■ WHAT IS REQUIRED ■
Look through the material and tally each line bearing the word "None". Give only the total.
= = =
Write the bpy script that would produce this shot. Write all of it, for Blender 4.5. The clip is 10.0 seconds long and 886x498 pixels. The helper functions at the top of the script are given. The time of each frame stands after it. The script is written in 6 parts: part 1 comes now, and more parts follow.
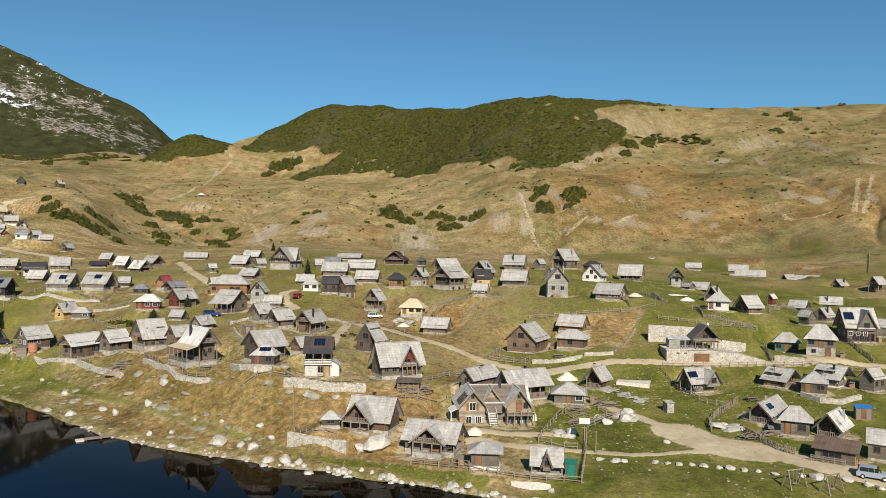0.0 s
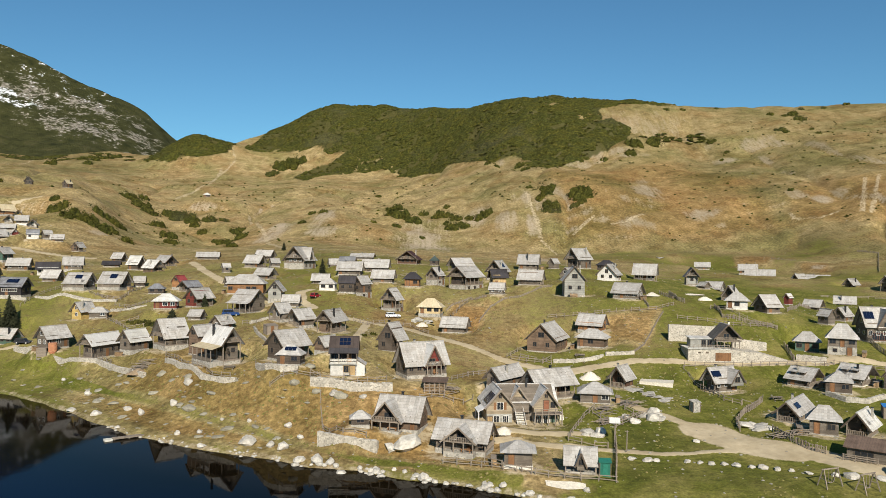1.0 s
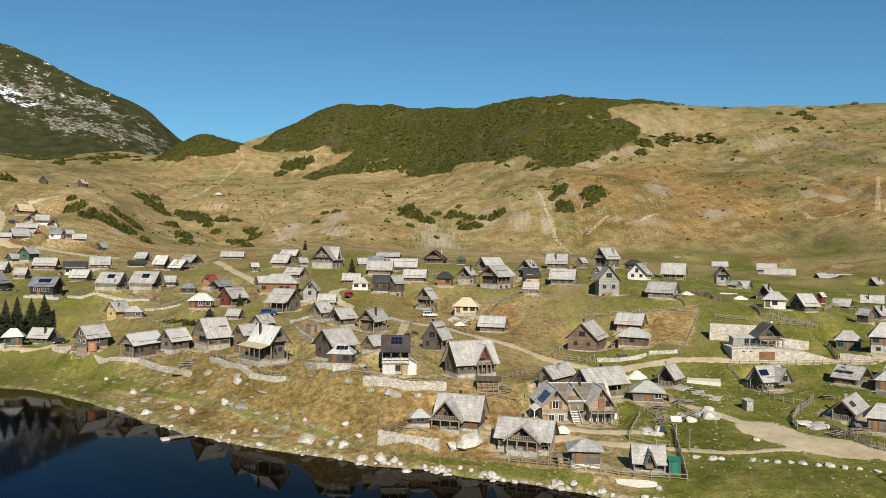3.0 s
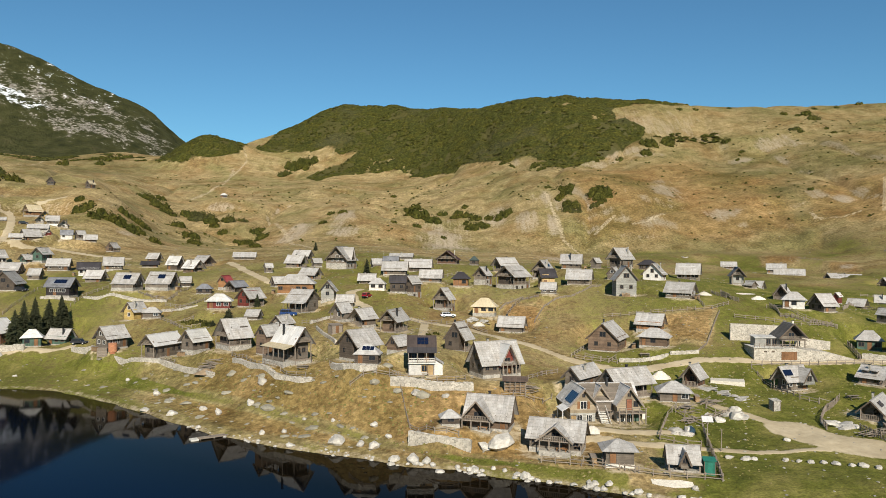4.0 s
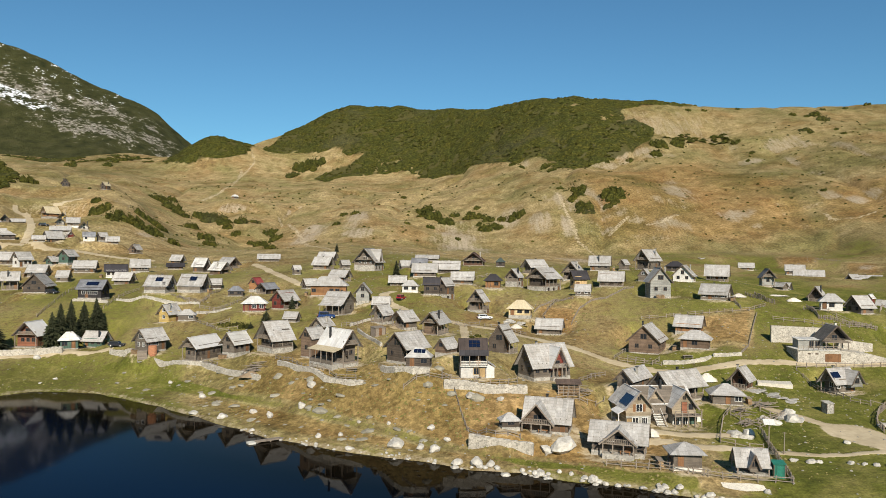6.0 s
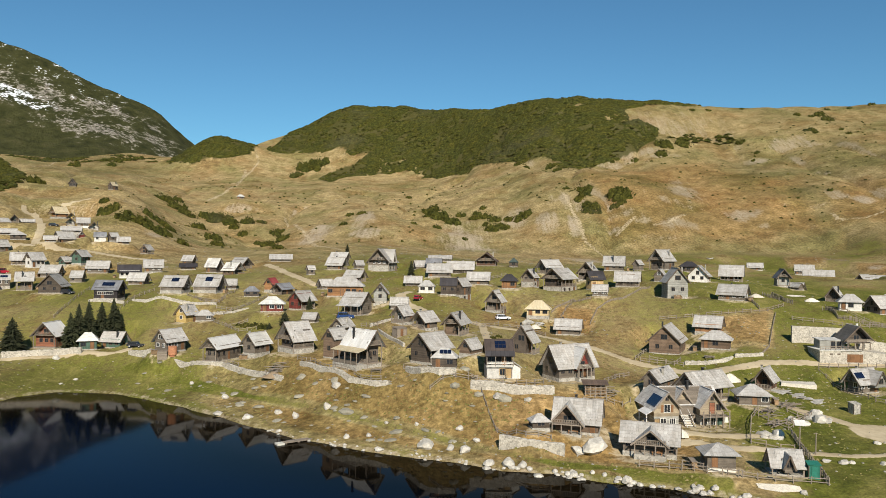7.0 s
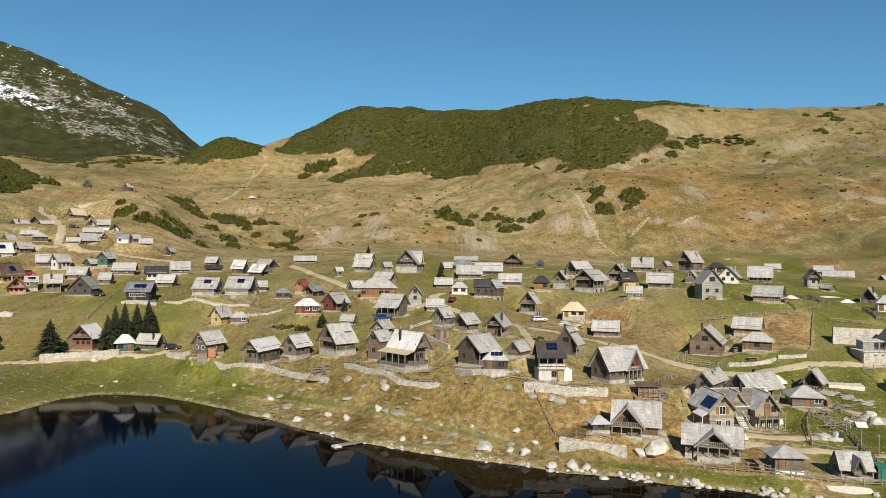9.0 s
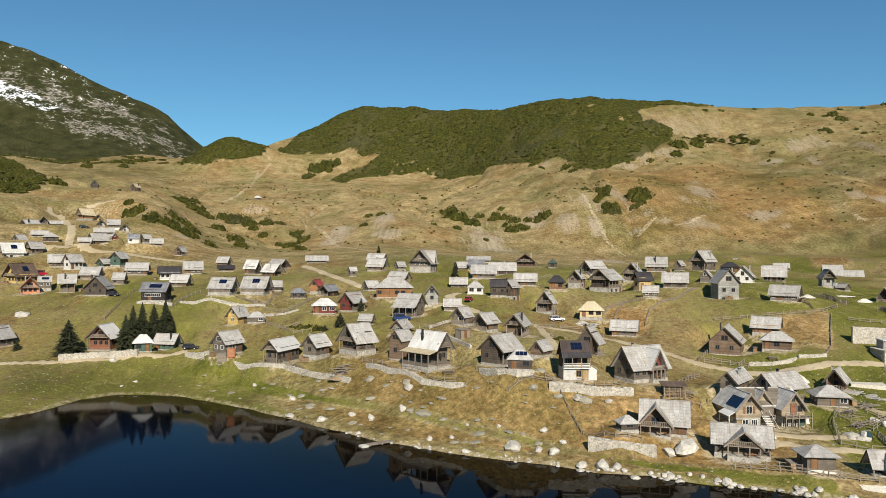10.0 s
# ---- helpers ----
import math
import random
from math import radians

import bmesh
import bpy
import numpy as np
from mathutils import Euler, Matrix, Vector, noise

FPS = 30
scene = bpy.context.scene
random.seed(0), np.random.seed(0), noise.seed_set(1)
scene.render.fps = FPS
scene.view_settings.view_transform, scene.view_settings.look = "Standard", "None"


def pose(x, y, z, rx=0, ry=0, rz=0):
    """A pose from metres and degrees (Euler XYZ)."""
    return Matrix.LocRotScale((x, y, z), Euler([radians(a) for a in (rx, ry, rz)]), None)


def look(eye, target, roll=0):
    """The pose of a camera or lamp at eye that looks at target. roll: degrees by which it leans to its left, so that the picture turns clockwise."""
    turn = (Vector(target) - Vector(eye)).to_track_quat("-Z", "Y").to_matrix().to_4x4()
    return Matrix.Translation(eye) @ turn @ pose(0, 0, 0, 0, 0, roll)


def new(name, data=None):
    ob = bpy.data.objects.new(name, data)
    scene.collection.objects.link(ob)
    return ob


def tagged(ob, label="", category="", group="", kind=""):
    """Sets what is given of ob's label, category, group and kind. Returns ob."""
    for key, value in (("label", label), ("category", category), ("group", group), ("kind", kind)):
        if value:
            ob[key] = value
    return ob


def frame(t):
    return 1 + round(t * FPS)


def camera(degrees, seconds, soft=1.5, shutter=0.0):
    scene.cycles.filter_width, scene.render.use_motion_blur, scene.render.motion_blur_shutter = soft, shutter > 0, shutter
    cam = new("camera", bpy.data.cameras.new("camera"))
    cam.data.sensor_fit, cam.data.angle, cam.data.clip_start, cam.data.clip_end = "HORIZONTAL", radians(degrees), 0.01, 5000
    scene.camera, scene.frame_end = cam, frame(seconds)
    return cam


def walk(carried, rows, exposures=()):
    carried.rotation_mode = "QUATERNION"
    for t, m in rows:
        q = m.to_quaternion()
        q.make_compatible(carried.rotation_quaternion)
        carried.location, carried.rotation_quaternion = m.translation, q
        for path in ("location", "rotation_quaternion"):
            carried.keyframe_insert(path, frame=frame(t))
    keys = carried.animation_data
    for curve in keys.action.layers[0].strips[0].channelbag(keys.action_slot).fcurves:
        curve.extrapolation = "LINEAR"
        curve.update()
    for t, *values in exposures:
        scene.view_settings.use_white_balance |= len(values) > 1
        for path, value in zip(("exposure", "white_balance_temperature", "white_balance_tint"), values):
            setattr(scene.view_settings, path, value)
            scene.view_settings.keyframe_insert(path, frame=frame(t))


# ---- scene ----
cam = camera(62.0, 10.0, soft=0.5)
METRES, EYE, TILT, LEAN, TURN = 52.0, 35.8, 0.0, -0.72, 0.0
ROWS = [
    (0.0, 0.0, 0.0, 0.0, 0.0, 0.0, -0.0),
    (0.5, -0.0492, -0.0005, 0.0002, 0.0, -0.01, 0.01),
    (1.0, -0.0987, -0.0011, -0.0003, -0.01, -0.03, 0.02),
    (1.5, -0.1486, -0.0016, -0.0014, -0.02, -0.04, 0.02),
    (2.0, -0.1988, -0.0023, -0.0024, -0.02, -0.04, 0.03),
    (2.5, -0.249, -0.0025, -0.003, -0.03, -0.05, 0.04),
    (4.0, -0.4013, -0.0028, -0.0032, -0.07, -0.01, 0.11),
    (4.5, -0.4518, -0.0028, -0.001, -0.08, 0.01, 0.12),
    (5.0, -0.5023, -0.0031, 0.0014, -0.1, 0.04, 0.14),
    (5.5, -0.5527, -0.0038, 0.0039, -0.11, 0.04, 0.15),
    (7.0, -0.7047, -0.0025, 0.0095, -0.15, 0.02, 0.17),
    (7.5, -0.7551, -0.0022, 0.0114, -0.16, 0.02, 0.18),
    (8.0, -0.8053, -0.0017, 0.0129, -0.17, 0.03, 0.2),
    (8.5, -0.8552, -0.001, 0.0147, -0.18, 0.05, 0.22),
    (9.0, -0.9047, -0.0004, 0.0156, -0.18, 0.07, 0.24),
    (9.5, -0.954, -0.0002, 0.0159, -0.18, 0.07, 0.27),
    (10.0, -0.9995, -0.0005, 0.0156, -0.18, 0.06, 0.29),
]
walk(cam, [(t, pose(0, 0, EYE, TILT, LEAN, TURN) @ pose(METRES * x, METRES * y, METRES * z, 90 + pitch, roll, yaw)) for t, x, y, z, yaw, pitch, roll in ROWS])
# ---- light: low sun from behind the camera, a little to its right, clear sky ----
SUN_FROM = Vector((0.14, -1.0, 0.64)).normalized()
sun = new("sun", bpy.data.lights.new("sun", "SUN"))
sun.data.energy, sun.data.angle, sun.data.color = 5.0, radians(0.53), (1.0, 0.93, 0.81)
sun.matrix_world = look((200, -150, 300), Vector((200, -150, 300)) - SUN_FROM)
world = bpy.data.worlds.new("sky")
world.use_nodes = True
scene.world = world
wt = world.node_tree
sky = wt.nodes.new("ShaderNodeTexSky")
sky.sky_type, sky.sun_disc = "NISHITA", False
sky.sun_elevation, sky.sun_rotation = math.asin(SUN_FROM.z), math.atan2(SUN_FROM.x, SUN_FROM.y)
sky.altitude, sky.air_density, sky.dust_density, sky.ozone_density = 900, 1.0, 0.25, 4.0
tint = wt.nodes.new("ShaderNodeMix")
tint.data_type, tint.blend_type = "RGBA", "MULTIPLY"
tint.inputs[0].default_value, tint.inputs[7].default_value = 1.0, (0.67, 1.03, 1.05, 1)
wt.links.new(sky.outputs[0], tint.inputs[6])
wt.links.new(tint.outputs[2], wt.nodes["Background"].inputs[0])
wt.nodes["Background"].inputs[1].default_value = 0.069
scene.view_settings.exposure = 0.40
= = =
■ EXERCISE RESPONSE ■
3